Review the material and extract every line in which the word "category" occurs.

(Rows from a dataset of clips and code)
--- Begin ---

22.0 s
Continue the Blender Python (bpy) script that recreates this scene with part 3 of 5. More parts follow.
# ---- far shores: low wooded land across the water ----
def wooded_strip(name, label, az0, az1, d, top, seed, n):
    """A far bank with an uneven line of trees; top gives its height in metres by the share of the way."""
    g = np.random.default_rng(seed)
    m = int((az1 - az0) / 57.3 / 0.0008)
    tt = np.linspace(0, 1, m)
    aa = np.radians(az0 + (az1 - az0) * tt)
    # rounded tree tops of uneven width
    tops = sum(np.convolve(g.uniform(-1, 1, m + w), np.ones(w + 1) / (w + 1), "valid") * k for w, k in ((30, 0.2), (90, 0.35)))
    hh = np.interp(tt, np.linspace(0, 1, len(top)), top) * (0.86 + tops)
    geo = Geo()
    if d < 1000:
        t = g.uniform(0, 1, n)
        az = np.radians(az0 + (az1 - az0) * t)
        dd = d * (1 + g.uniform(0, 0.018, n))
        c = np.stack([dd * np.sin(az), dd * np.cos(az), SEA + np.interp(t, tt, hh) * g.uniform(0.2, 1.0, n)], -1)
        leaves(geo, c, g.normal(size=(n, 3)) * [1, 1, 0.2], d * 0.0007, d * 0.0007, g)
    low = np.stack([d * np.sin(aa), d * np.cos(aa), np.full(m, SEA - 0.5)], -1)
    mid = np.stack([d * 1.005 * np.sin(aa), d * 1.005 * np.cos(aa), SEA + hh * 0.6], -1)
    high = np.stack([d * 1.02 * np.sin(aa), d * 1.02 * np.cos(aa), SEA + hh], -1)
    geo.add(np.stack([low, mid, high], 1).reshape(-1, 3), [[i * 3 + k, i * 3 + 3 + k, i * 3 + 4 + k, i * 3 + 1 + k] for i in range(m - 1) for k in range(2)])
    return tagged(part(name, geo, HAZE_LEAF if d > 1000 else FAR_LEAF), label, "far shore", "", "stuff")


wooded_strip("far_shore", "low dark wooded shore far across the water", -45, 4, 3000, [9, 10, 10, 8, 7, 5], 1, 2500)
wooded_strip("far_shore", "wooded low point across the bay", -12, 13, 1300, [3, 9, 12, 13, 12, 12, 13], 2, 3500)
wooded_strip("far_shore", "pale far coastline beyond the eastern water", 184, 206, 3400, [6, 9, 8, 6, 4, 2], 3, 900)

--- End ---
--- Begin ---

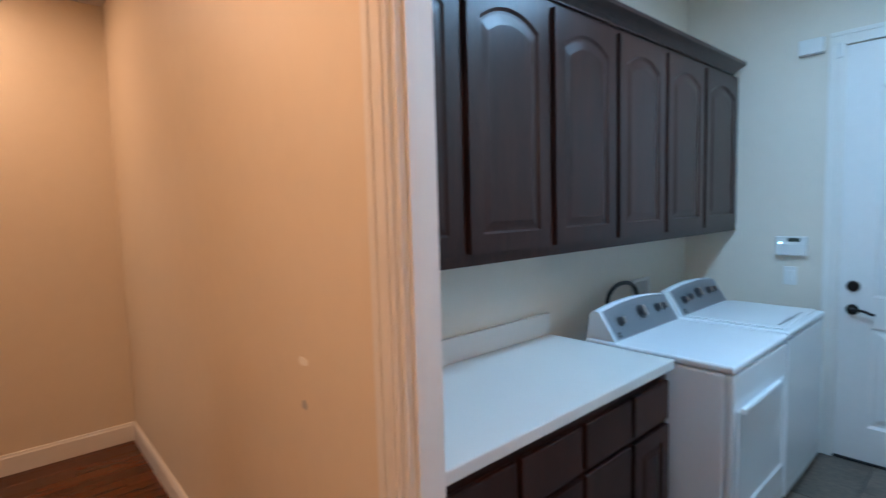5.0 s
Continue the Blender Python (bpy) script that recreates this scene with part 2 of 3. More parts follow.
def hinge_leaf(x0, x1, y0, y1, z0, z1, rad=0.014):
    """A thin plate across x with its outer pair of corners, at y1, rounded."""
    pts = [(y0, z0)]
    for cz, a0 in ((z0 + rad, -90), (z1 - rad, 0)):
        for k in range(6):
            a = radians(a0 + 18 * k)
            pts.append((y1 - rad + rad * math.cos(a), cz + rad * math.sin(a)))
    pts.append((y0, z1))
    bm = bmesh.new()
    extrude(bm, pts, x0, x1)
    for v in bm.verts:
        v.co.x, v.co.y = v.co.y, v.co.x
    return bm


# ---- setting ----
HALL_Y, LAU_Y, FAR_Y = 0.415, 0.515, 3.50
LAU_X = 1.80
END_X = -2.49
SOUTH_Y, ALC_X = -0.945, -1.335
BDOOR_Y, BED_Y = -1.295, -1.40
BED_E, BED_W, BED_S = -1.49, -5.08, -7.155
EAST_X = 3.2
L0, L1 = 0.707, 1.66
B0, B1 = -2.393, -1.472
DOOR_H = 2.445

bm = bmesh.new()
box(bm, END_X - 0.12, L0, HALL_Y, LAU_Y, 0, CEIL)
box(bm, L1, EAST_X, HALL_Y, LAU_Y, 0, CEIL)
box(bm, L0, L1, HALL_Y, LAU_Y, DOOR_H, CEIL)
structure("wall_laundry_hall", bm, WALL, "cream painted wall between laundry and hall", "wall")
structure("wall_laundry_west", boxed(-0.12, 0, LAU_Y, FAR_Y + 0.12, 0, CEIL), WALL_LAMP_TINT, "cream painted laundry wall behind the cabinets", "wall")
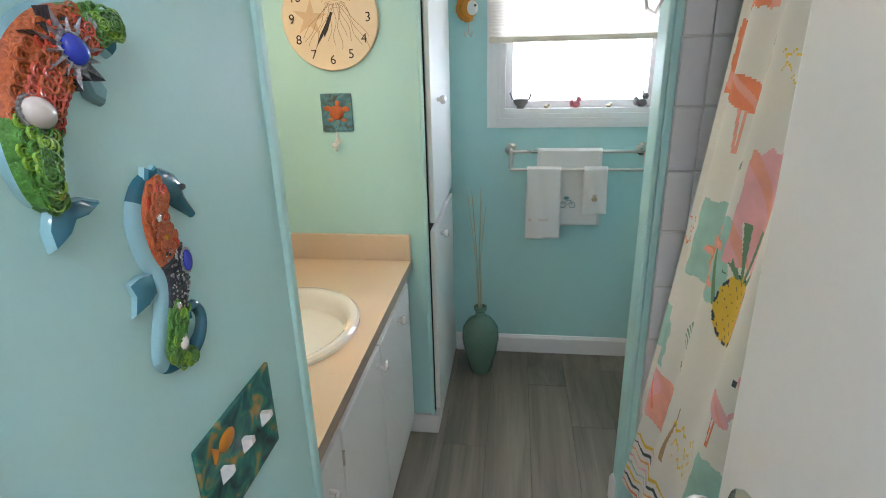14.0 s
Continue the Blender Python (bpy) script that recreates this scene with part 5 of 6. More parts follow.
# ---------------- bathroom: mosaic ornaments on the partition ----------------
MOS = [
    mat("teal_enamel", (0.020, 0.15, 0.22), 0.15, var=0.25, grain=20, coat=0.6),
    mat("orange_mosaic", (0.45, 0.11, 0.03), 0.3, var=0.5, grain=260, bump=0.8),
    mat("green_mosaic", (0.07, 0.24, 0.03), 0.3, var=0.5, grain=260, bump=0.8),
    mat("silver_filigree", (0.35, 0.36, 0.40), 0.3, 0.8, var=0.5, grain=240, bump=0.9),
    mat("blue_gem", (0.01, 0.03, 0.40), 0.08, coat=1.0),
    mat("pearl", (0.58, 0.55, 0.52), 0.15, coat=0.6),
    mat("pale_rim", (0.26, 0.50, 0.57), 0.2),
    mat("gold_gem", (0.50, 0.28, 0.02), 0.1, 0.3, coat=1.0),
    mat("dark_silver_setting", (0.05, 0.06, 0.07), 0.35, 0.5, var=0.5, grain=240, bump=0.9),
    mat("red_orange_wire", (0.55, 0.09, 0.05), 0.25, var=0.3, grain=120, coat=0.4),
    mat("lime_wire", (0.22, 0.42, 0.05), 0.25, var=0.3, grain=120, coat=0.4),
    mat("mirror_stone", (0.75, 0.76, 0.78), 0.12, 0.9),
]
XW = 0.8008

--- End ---
--- Begin ---

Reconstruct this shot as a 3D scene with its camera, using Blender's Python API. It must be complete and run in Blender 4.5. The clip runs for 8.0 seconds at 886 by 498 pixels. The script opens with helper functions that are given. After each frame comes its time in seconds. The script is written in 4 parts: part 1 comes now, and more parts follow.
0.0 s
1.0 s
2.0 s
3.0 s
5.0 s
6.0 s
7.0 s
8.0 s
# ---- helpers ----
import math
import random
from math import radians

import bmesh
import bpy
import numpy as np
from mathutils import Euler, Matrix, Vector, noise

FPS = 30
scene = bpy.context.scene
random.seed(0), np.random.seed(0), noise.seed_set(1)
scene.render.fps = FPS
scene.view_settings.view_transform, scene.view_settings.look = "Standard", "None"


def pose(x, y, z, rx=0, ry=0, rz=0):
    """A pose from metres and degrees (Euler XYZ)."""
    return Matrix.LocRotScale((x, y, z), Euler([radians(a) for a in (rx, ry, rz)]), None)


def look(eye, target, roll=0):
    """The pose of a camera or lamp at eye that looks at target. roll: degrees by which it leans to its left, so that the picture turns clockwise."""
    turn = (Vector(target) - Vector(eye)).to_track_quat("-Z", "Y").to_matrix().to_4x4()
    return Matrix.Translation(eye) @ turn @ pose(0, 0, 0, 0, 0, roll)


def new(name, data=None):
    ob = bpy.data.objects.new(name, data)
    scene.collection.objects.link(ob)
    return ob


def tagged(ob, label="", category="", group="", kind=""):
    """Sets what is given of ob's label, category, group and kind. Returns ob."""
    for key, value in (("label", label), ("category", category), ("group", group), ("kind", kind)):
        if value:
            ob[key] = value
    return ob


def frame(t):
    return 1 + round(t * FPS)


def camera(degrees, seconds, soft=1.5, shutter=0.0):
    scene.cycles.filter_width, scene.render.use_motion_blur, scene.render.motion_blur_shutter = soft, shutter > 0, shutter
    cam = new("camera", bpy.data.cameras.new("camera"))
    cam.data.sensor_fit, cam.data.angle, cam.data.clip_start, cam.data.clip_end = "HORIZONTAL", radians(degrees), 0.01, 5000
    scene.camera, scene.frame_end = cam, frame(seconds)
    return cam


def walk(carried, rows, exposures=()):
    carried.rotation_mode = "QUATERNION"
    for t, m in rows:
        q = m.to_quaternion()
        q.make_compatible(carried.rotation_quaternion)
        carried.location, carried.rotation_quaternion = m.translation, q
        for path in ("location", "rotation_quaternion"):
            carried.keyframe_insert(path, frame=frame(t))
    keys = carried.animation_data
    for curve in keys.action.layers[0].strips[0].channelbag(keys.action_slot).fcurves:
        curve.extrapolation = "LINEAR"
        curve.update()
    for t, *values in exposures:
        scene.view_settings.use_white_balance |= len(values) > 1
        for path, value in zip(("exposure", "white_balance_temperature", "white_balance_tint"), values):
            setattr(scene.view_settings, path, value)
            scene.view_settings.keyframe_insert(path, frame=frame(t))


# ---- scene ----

--- End ---

§ **The completed task**:
def tagged(ob, label="", category="", group="", kind=""):
    """Sets what is given of ob's label, category, group and kind. Returns ob."""
    for key, value in (("label", label), ("category", category), ("group", group), ("kind", kind)):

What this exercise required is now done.